## Set problem
Wherever "part" appears in a line, list that line.

## Recorded information
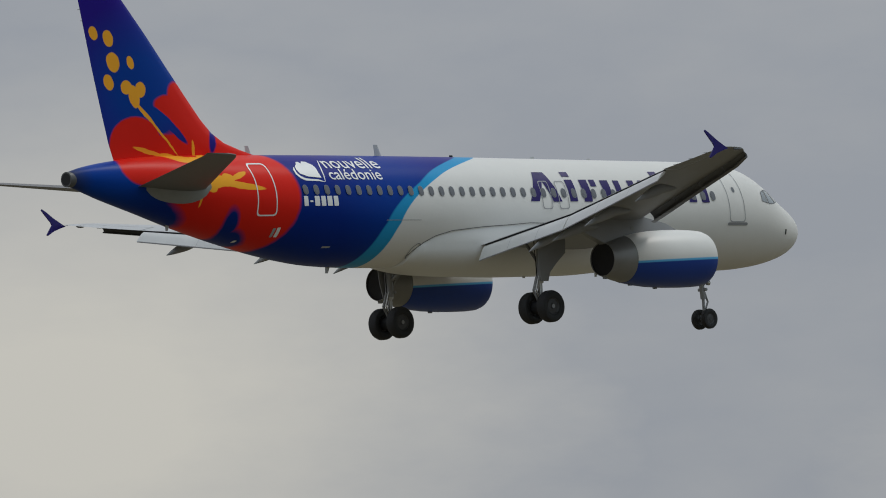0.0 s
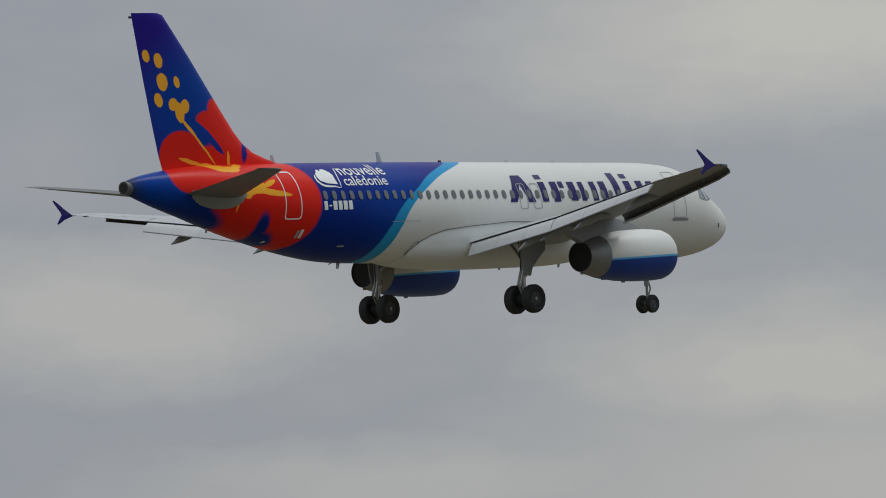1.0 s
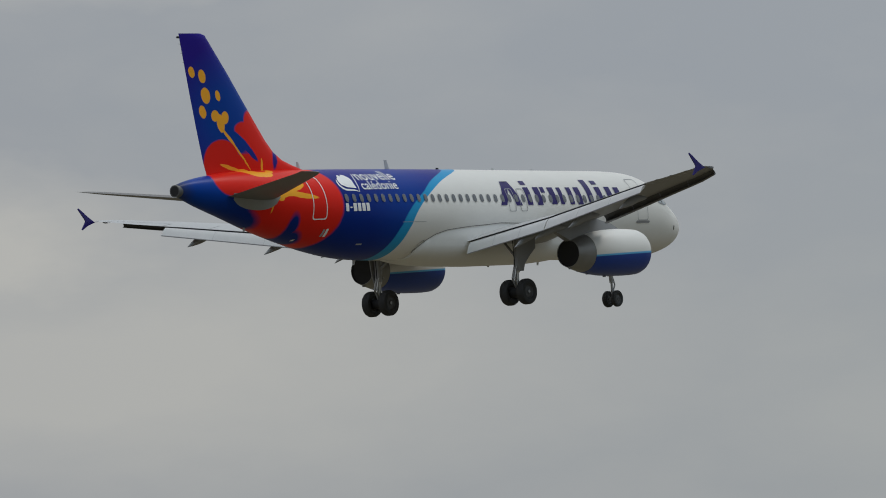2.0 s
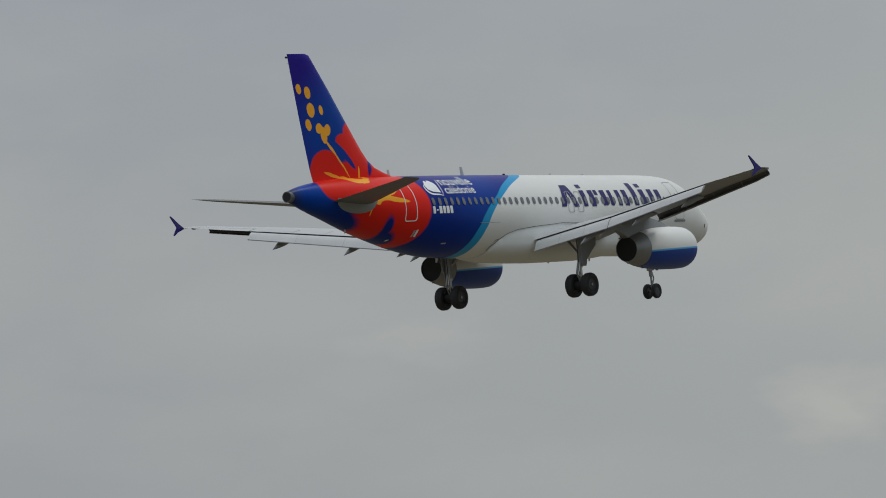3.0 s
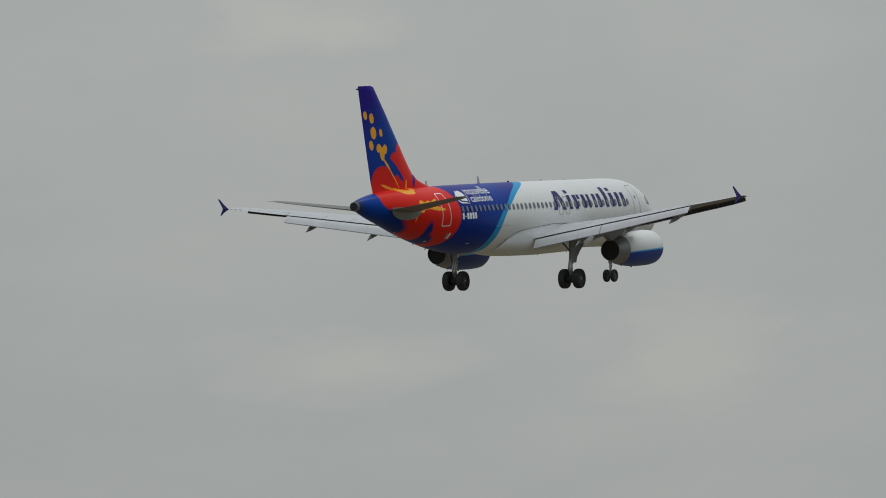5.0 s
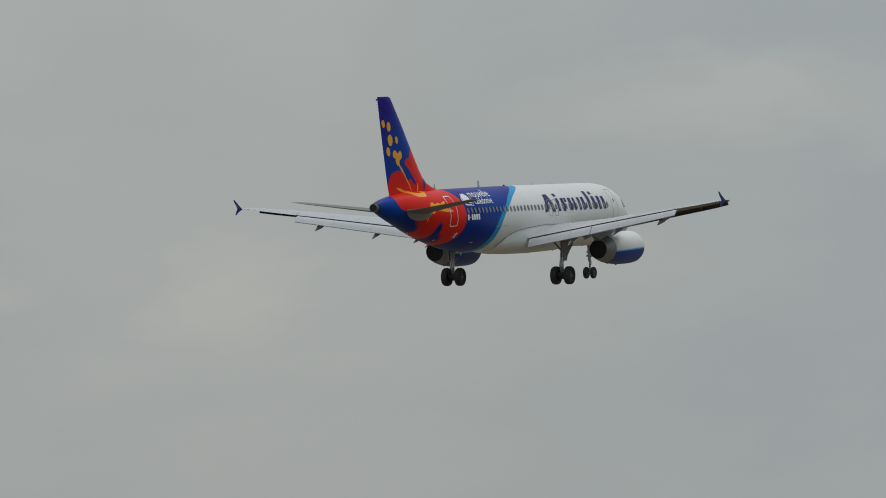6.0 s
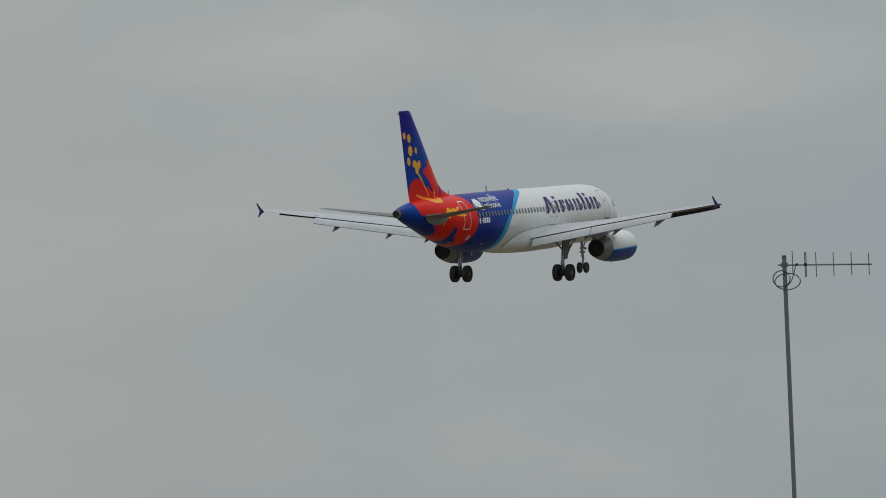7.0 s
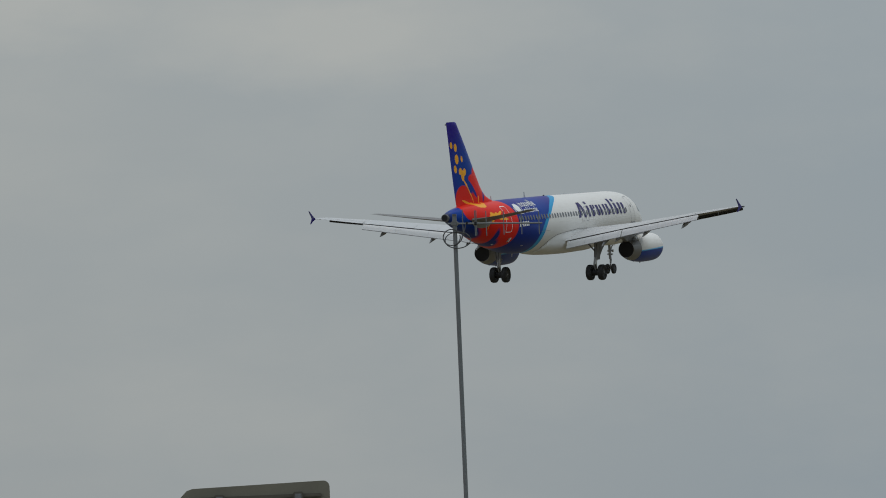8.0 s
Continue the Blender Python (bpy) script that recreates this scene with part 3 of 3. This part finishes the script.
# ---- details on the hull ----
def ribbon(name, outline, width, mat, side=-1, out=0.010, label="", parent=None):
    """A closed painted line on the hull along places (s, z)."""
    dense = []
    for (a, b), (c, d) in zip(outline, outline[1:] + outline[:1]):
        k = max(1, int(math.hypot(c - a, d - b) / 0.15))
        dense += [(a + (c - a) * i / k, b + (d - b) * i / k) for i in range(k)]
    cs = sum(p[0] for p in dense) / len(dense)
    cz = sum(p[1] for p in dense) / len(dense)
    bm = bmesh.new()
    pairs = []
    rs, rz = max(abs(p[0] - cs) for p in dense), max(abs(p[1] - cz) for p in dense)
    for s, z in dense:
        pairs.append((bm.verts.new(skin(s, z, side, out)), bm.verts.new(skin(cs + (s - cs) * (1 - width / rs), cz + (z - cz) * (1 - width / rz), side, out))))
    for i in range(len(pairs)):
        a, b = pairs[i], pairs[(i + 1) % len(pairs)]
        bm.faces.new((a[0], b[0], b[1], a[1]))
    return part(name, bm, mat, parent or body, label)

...

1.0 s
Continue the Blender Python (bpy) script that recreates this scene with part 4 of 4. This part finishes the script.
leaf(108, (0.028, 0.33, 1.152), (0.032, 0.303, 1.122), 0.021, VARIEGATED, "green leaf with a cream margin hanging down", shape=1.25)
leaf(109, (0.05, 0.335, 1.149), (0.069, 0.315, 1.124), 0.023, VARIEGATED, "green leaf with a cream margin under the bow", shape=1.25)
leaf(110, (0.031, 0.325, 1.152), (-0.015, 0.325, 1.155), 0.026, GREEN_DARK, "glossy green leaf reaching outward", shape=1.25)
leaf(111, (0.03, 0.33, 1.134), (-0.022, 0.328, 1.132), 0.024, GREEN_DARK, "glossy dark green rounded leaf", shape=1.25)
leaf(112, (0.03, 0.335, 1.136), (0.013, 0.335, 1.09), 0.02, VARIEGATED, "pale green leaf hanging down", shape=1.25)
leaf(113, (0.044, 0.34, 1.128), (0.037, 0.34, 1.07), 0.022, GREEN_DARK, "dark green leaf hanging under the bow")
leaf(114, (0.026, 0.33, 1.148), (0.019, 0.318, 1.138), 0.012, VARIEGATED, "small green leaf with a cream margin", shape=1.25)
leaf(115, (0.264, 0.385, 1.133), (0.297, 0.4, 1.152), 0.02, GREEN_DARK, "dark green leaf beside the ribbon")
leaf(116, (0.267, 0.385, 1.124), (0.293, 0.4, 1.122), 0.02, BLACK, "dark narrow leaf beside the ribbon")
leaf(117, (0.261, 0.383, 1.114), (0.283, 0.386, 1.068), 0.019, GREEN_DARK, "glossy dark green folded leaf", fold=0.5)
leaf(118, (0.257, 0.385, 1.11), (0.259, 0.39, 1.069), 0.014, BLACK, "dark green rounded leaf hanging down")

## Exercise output
Continue the Blender Python (bpy) script that recreates this scene with part 3 of 3. This part finishes the script.
    return part(name, bm, mat, parent or body, label)
Continue the Blender Python (bpy) script that recreates this scene with part 4 of 4. This part finishes the script.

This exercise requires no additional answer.